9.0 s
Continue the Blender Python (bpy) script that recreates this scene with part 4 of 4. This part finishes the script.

☆ ☆ ☆ ☆ ☆

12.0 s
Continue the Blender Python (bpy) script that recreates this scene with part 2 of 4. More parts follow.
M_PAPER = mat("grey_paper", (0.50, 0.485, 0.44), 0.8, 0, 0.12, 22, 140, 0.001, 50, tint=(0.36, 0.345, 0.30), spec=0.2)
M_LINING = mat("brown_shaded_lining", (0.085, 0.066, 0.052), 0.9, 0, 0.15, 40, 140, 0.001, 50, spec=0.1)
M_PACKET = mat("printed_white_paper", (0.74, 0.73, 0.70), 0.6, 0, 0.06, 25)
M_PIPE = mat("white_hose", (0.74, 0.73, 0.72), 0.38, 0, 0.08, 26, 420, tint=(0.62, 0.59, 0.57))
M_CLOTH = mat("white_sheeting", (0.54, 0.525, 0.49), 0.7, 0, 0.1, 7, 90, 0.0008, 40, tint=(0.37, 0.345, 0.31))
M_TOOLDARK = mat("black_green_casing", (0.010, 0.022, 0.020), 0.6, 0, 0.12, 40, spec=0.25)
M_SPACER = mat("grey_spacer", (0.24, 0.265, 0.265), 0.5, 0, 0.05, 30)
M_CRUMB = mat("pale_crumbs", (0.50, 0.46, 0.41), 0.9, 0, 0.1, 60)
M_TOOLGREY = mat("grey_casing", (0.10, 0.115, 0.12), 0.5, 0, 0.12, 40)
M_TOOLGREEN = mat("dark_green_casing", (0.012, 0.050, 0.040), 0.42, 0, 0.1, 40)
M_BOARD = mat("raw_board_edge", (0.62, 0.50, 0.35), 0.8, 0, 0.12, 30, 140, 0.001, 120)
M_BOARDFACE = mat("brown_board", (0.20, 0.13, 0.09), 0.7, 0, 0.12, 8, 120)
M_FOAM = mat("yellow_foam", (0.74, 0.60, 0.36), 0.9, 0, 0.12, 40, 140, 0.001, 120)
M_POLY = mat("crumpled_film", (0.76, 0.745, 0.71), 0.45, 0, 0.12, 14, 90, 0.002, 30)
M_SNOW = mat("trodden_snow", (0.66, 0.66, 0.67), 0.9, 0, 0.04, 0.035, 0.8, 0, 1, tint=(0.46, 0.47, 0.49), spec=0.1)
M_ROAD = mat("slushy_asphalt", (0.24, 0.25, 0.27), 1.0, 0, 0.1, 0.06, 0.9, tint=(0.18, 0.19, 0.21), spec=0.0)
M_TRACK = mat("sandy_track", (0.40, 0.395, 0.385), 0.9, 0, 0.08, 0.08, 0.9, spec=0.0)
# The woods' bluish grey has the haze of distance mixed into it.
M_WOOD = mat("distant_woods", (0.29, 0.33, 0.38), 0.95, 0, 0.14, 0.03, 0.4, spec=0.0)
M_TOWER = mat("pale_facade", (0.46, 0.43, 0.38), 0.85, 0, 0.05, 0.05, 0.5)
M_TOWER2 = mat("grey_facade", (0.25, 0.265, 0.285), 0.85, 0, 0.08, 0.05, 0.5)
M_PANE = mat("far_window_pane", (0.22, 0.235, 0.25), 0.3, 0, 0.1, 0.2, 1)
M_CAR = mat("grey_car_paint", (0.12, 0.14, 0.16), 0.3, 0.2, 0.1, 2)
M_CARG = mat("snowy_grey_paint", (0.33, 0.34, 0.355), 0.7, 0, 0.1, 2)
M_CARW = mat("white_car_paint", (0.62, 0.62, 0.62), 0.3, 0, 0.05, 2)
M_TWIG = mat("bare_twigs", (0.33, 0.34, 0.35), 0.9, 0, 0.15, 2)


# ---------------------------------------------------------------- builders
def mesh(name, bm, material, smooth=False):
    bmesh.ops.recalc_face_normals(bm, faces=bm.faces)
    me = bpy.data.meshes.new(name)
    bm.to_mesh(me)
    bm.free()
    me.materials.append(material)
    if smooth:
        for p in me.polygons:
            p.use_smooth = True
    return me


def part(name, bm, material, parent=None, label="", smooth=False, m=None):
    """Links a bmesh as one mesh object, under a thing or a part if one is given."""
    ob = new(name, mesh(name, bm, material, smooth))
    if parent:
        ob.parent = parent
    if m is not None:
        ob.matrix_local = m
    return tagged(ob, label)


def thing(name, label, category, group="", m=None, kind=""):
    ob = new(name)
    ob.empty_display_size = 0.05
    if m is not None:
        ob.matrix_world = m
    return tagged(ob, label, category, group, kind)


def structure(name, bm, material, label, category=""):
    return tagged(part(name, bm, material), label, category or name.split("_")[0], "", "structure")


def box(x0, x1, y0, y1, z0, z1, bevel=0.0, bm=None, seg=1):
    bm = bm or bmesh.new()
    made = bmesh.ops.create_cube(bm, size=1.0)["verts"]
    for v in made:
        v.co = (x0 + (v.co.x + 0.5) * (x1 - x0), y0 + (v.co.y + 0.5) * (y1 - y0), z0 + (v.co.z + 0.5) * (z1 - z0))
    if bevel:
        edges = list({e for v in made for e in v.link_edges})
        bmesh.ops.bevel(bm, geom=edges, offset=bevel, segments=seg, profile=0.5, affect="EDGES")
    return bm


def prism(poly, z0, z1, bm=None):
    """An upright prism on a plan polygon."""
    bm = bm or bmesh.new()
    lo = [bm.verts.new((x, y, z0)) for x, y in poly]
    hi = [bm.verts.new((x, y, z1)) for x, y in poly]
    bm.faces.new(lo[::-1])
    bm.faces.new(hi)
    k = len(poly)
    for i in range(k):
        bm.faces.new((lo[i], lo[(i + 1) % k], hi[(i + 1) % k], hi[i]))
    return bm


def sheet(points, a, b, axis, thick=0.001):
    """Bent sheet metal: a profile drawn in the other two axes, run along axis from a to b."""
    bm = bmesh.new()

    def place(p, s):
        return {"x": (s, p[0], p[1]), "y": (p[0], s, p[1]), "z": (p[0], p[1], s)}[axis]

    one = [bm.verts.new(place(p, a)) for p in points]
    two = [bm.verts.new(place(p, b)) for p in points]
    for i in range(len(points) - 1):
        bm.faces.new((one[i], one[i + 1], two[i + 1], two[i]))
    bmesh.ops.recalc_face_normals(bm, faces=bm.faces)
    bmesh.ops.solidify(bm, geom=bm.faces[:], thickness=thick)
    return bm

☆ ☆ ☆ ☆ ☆

GIVEN REQUEST
Report each line in the preceding entries that holds the string "Blender".

PROBLEM SOLUTION
Continue the Blender Python (bpy) script that recreates this scene with part 4 of 4. This part finishes the script.
Continue the Blender Python (bpy) script that recreates this scene with part 2 of 4. More parts follow.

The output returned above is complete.